Number of CPU cores on this node.

node labels

Node

ucp_engine_pod_container_ready

0.0 or 1.0

Whether or not this container in a Kubernetes pod is ready, as determined by its readiness probe.

pod labels

Controller

ucp_engine_pod_ready

0.0 or 1.0

Whether or not this Kubernetes pod is ready, as determined by its readiness probe.

pod labels

Controller

ucp_engine_volumes

number of volumes

Total number of volumes on this node.

node labels

Node

Metrics labels

Metrics exposed by MKE in Prometheus have standardized labels, depending on the resource that they are measuring. The following table lists some of the labels that are used, along with their values:

Container labels

Label name

Value

collection

The collection ID of the collection this container is in, if any.

container

The ID of this container.

image

The name of this container’s image.

manager

“true” if the container’s node is a MKE manager, “false” otherwise.

name

The name of the container.

podName

If this container is part of a Kubernetes pod, this is the pod’s name.

podNamespace

If this container is part of a Kubernetes pod, this is the pod’s namespace.

podContainerName

If this container is part of a Kubernetes pod, this is the container’s name in the pod spec.

service

If this container is part of a Swarm service, this is the service ID.

stack

If this container is part of a Docker compose stack, this is the name of the stack.

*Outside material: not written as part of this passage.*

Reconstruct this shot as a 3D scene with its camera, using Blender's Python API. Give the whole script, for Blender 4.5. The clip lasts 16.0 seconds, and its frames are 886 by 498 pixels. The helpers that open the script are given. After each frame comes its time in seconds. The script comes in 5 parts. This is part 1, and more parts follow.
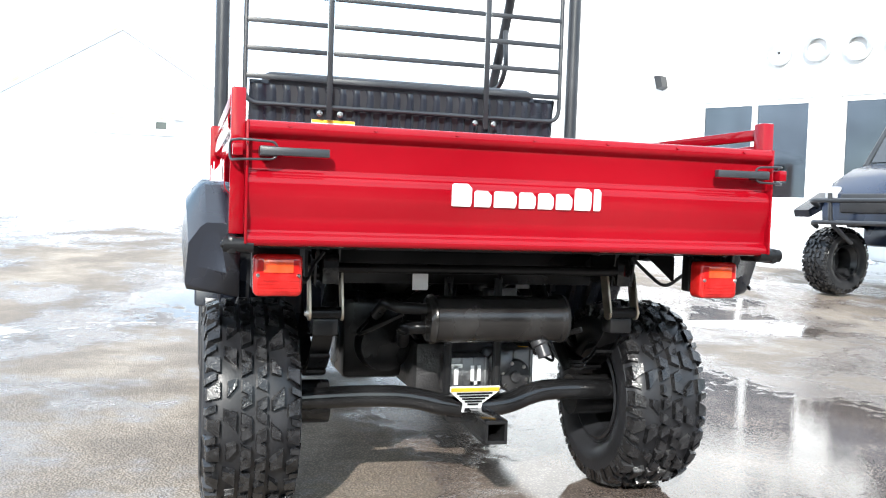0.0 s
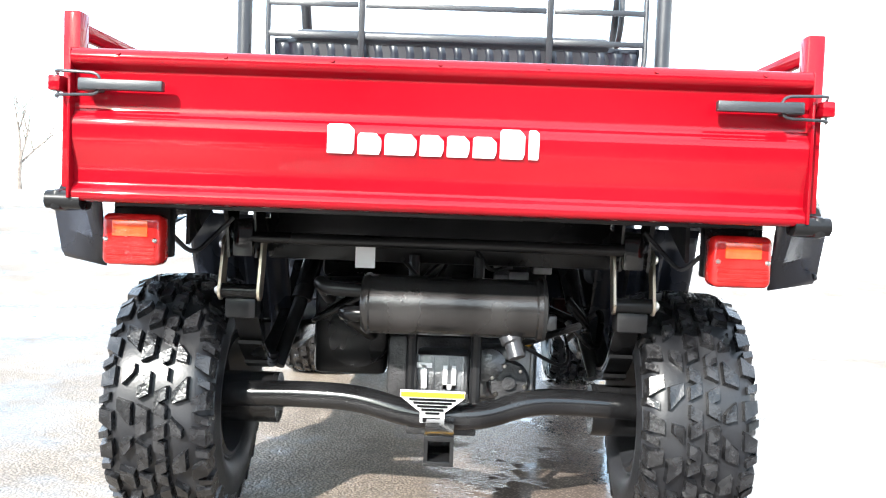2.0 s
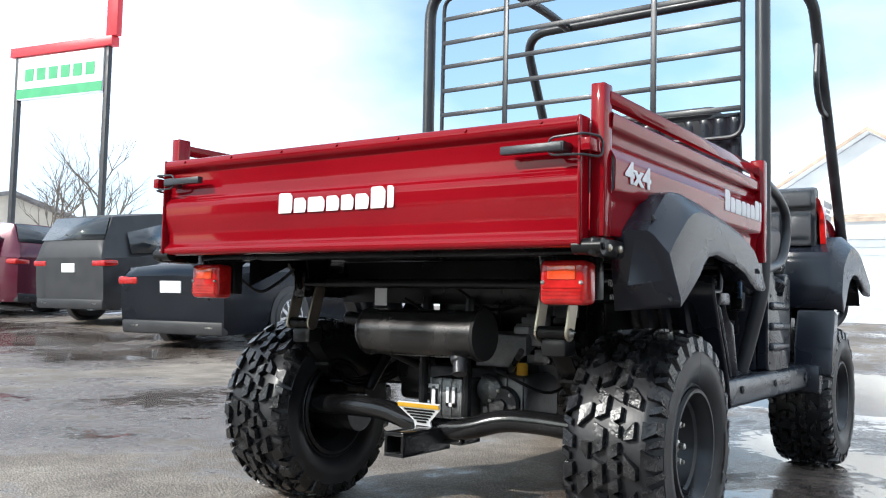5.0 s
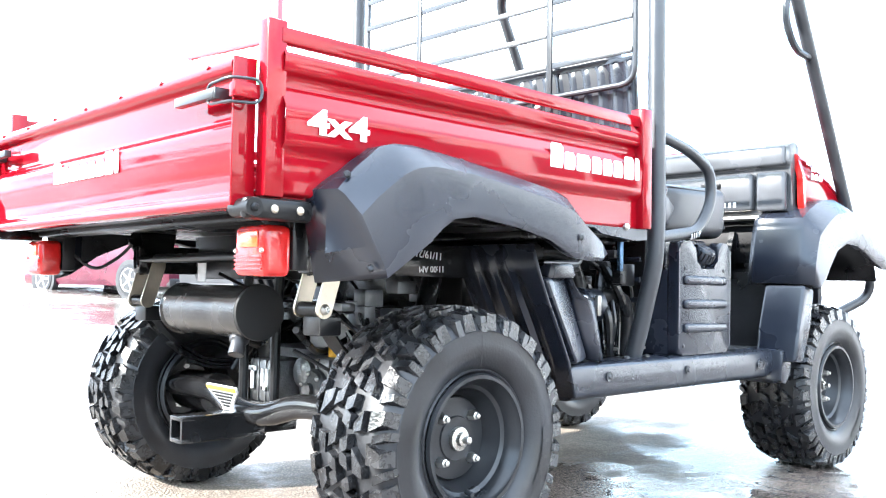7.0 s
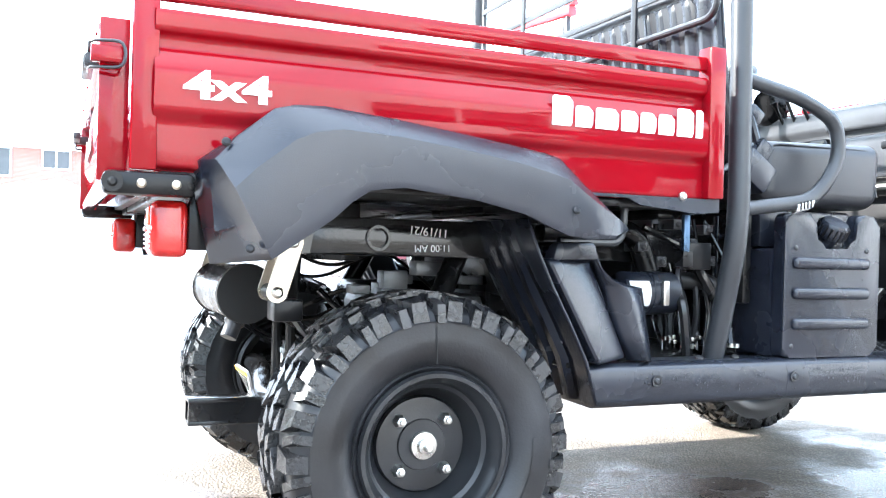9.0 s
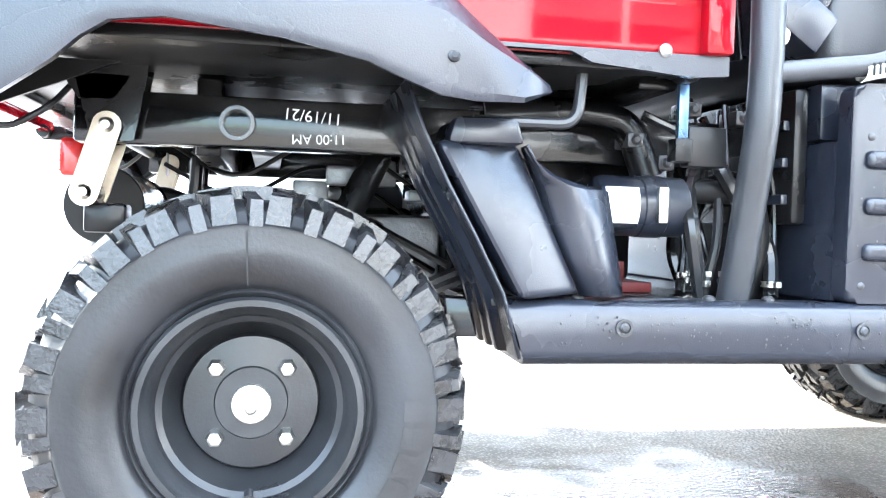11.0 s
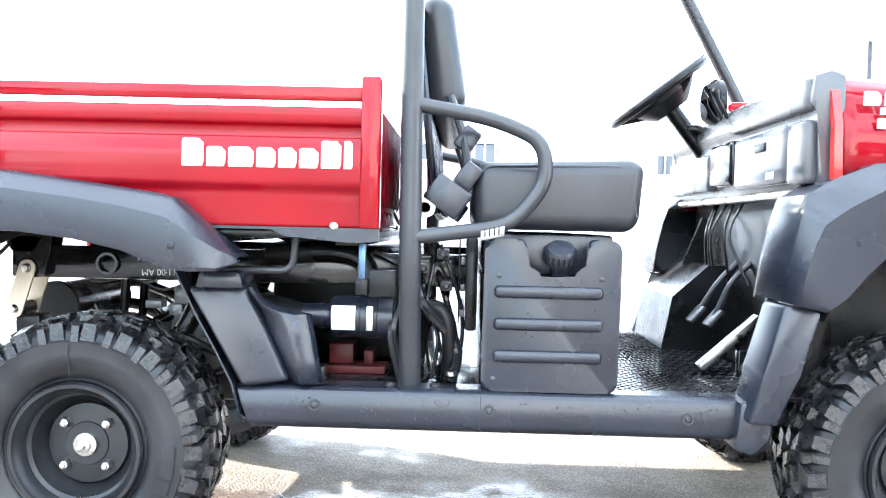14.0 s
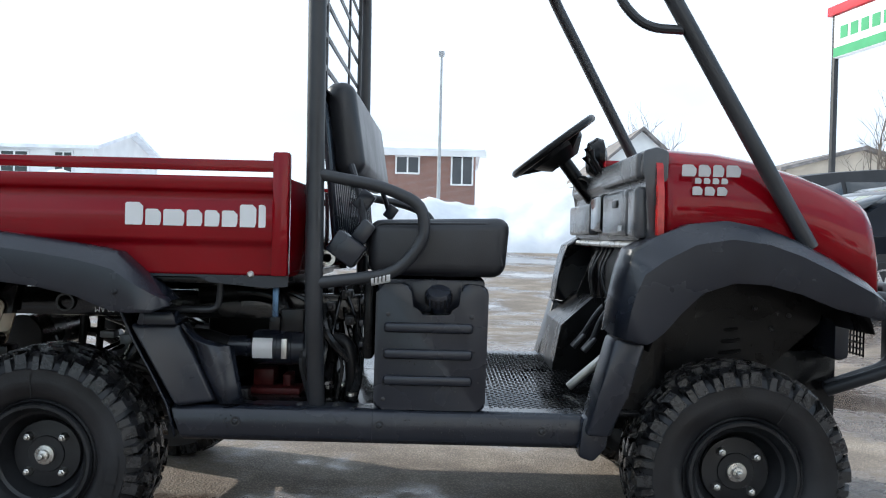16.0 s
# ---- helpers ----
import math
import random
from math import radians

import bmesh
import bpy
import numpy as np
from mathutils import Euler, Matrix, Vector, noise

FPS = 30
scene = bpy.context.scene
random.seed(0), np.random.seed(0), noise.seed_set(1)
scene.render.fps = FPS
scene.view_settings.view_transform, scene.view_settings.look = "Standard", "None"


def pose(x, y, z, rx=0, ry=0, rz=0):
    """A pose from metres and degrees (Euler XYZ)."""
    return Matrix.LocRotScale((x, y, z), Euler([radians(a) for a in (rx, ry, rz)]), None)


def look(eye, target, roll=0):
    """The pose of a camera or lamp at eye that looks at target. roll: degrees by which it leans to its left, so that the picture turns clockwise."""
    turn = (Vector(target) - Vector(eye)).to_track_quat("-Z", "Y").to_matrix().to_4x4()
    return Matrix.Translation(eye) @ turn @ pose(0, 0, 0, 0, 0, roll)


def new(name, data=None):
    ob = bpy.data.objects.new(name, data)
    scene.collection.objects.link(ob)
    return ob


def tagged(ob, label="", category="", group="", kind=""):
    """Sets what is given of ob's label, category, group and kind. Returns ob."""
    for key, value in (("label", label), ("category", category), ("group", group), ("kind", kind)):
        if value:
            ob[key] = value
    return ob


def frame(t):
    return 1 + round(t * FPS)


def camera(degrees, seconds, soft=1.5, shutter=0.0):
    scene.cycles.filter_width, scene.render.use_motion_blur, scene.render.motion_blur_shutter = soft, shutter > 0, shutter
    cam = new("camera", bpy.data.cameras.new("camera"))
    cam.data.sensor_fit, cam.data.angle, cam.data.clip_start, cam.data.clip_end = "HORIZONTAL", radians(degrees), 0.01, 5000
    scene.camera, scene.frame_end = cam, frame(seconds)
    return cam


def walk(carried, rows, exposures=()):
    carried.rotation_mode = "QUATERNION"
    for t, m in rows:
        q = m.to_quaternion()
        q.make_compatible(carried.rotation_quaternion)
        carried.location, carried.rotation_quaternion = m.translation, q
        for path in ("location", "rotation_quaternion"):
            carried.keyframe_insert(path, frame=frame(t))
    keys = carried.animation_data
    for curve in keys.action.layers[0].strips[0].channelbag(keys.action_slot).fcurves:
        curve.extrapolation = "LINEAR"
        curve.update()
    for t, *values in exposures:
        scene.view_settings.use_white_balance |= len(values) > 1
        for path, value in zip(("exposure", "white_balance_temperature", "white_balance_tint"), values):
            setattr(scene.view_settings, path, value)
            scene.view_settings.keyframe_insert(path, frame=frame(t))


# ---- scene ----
cam = camera(53.2, 16.0, soft=1.1)
PATH = [
    (0, (-2.547, 0.772, 0.851), (-0.628, 0.215, 0.765), 1.9),
    (0.5, (-2.386, 0.57, 0.846), (-0.418, 0.229, 0.754), 1.9),
    (1, (-2.241, 0.395, 0.811), (-0.25, 0.228, 0.714), 1.9),
    (1.5, (-2.169, 0.182, 0.763), (-0.172, 0.136, 0.664), 2.0),
    (2, (-2.169, -0.049, 0.776), (-0.172, -0.018, 0.679), 2.1),
    (2.5, (-2.226, -0.274, 0.773), (-0.234, -0.133, 0.667), 2.1),
    (3, (-2.289, -0.516, 0.768), (-0.324, -0.151, 0.72), 2.1),
    (3.5, (-2.346, -0.738, 0.715), (-0.417, -0.223, 0.832), 2.0),
    (4, (-2.336, -0.995, 0.647), (-0.484, -0.263, 0.835), 1.8),
    (4.2, (-2.342, -1.081, 0.635), (-0.534, -0.244, 0.813), 1.8),
    (6.3, (-1.696, -1.947, 0.631), (-0.193, -0.63, 0.713), 1.0),
    (6.5, (-1.598, -1.975, 0.626), (-0.107, -0.645, 0.702), 1.2),
    (7, (-1.397, -2.053, 0.629), (-0.019, -0.606, 0.714), 1.0),
    (7.5, (-1.204, -2.171, 0.686), (0.002, -0.578, 0.759), 1.2),
    (8, (-0.997, -2.252, 0.738), (0.041, -0.544, 0.797), 1.4),
    (8.5, (-0.806, -2.279, 0.723), (0.071, -0.482, 0.765), 1.7),
    (8.7, (-0.743, -2.266, 0.699), (0.1, -0.452, 0.729), 1.6),
    (10.8, (-0.049, -1.847, 0.514), (0.382, 0.106, 0.459), 1.8),
    (11, (0.019, -1.865, 0.537), (0.404, 0.097, 0.49), 1.7),
    (11.5, (0.224, -1.966, 0.587), (0.433, 0.022, 0.54), 1.4),
    (12, (0.389, -2.111, 0.655), (0.403, -0.112, 0.615), 1.4),
    (12.5, (0.519, -2.257, 0.701), (0.444, -0.259, 0.654), 1.4),
    (13, (0.649, -2.374, 0.734), (0.595, -0.375, 0.678), 1.4),
    (13.5, (0.77, -2.479, 0.771), (0.725, -0.481, 0.714), 1.4),
    (14, (0.838, -2.606, 0.802), (0.792, -0.607, 0.75), 1.4),
    (14.5, (0.876, -2.762, 0.843), (0.831, -0.763, 0.799), 1.4),
    (15, (0.913, -2.885, 0.867), (0.891, -0.885, 0.828), 1.4),
    (15.5, (0.982, -2.984, 0.889), (0.973, -0.985, 0.847), 1.5),
    (16, (1.07, -3.026, 0.907), (1.063, -1.026, 0.879), 1.4),
]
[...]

Container networking labels

The following metrics measure network activity for a given network attached to a given container. They have the same labels as Container labels, with one addition:

Label name

Value

network

The ID of the network.

Node labels

Label name

Value

manager

“true” if the node is a MKE manager, “false” otherwise.

Metric source

MKE exports metrics on every node and also exports additional metrics from every controller. The metrics that are exported from controllers are cluster-scoped, for example, the total number of Swarm services. Metrics that are exported from nodes are specific to those nodes, for example, the total memory on that node.